Ukraine has stepped up AI-guided drone strikes on Russian supply convoys moving food, fuel and ammunition along critical roads in occupied southern Ukraine, and the pace picked up sharply in the past week. Verify confirmed footage of at least 14 incidents, including one south-west of Melitopol and at least 10 between Russia’s border and the occupied city of Mariupol.
The attacks matter because those roads are not side routes; they are part of the military supply line that feeds Russian forces on the front line and in Crimea. On Wednesday, Ukraine’s digital transformation minister, Mykhailo Fedorov, said the logistics lockdown strategy was meant to increase pressure on the Russian military in the rear and deny it the ability to conduct sustained offensive operations.
Fedorov’s comments landed at a moment when the strikes are no longer just isolated battlefield clips. Ukrainian Hornet drones are now being trained by an AI-targeting system built on thousands of hours of video of Russian military targets gathered over the last four years, and the drones can also tap into the Starlink satellite network. That combination has helped push the strikes farther from the front and, in the view of Ukrainian officials, made them more precise.
The effect is already visible. Clément Molin said he had confirmed the destruction of 150 vehicles more than 20km from the front line, a sign that Russian logistics vehicles are being hit well behind the immediate battle zone. Analysts say the convoys on those routes are especially important because some brigades need up to 1,000 tonnes of fuel, food, ammunition and other key supplies every day.

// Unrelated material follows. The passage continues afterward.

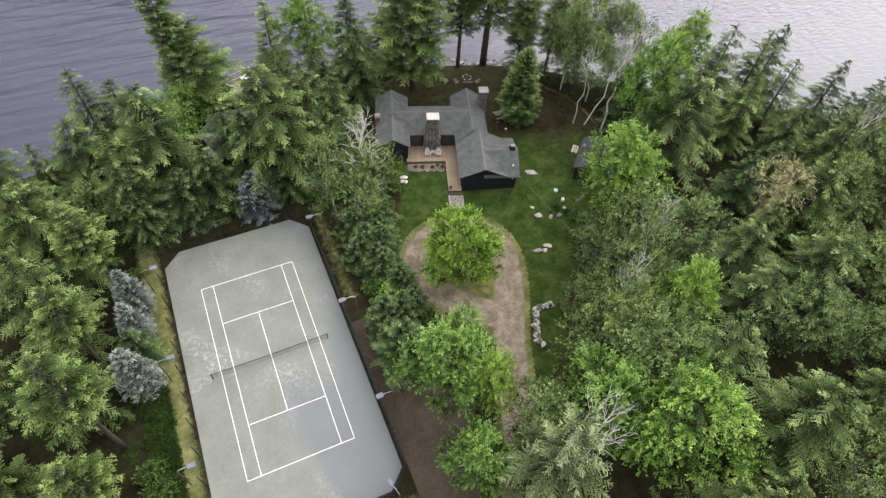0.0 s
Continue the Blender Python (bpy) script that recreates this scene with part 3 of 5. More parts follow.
siding_wall((-10.8, 6.35), (-6.7, 6.35), WB, EAVE - 0.1, house, RIDGE - 0.35)
siding_wall((-6.7, 6.35), (-6.7, 8.8), WB, EAVE - 0.1, house)

gable_roof(-0.02, 6.62, -0.02, 7.5, "v", EAVE, RIDGE, house)
gable_roof(3.3, 8.15, -0.02, 7.5, "u", EAVE, RIDGE - 0.02, house)
gable_roof(-0.04, 4.76, 6.6, 16.55, "v", EAVE, RIDGE - 0.03, house, hip=1.1)
gable_roof(-9.1, 2.3, 8.4, 14.45, "u", EAVE, RIDGE + 0.05, house)
gable_roof(-11.1, -6.36, 5.98, 16.5, "v", EAVE, RIDGE - 0.15, house)

window((-9.9, 6.35), (-9.05, 6.35), 1.0, 2.0, house, 1, M_BLACKMETAL)
window((-8.2, 6.35), (-7.35, 6.35), 1.0, 2.0, house, 1, M_BLACKMETAL)
window((-6.55, 8.8), (-4.6, 8.8), 0.5, 2.3, house, 2)
window((-1.7, 8.8), (0.3, 8.8), 0.5, 2.3, house, 2)
window((0.5, 5.0), (0.5, 3.6), 0.9, 2.1, house, 1)
for u in (-5.6, -3.6, -1.6):
    window((u + 1.3, 14.1), (u, 14.1), 0.8, 2.1, house, 1)
window((4.45, 9.2), (4.45, 10.6), 0.9, 2.1, house, 1)
window((7.7, 2.0), (7.7, 3.2), 0.9, 2.1, house, 1)
door = part("door", Geo().box(0.44, 0.52, 6.6, 7.5, 0.3, 2.35), M_TRIM, house, "dark maroon panelled door")
part("handle", Geo().box(0.4, 0.44, 6.72, 6.78, 1.2, 1.32), M_METAL, door)
part("wall_lamp", rounded_box(0.14, 0.1, 0.2, 0.02), M_WHITE, house, "small pale wall lamp").location = (7.25, 0.28, 2.1)

# roof fittings
vent = part("flue", Geo().box(7.05, 7.75, 3.6, 4.2, RIDGE - 0.5, RIDGE + 0.35), M_BLACKMETAL, house, "squat black flue box")
part("flue_cap", Geo().box(7.12, 7.68, 3.67, 4.13, RIDGE + 0.42, RIDGE + 0.55), M_GREYCAP, vent, "grey flue cap")
part("flue_collar", Geo().box(6.95, 7.85, 3.5, 4.3, RIDGE - 0.28, RIDGE - 0.08), M_BLACKMETAL, vent)
part("vent_pipe", Geo().tube([(7.3, 1.45, 3.2), (7.3, 1.45, 3.65)], [0.07, 0.07], 8), M_WHITE, house, "white vent pipe")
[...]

But Russia is not standing still. Cristian Vlas said Moscow has responded by shortening convoys as a quick coping mechanism to reduce potential damage, even as the routes remain vital to its war effort. He said those supply lines are important to Russia’s image of grand power and, more practically, they feed, fuel and inform Russian units at the front line while also supporting long-range drone and missile strikes from occupied territory.
That adaptation may blunt some damage, but it does not remove the problem. Robert Tollast said the new mix of small AI drones hitting ammunition trucks 100km or more from the front and longer-range drones striking larger logistical sites is something else, calling it a very serious problem for the Russians. The question now is how long Moscow can keep shrinking its convoys before the pressure on occupied southern Ukraine and Crimea starts to show up in the fighting itself.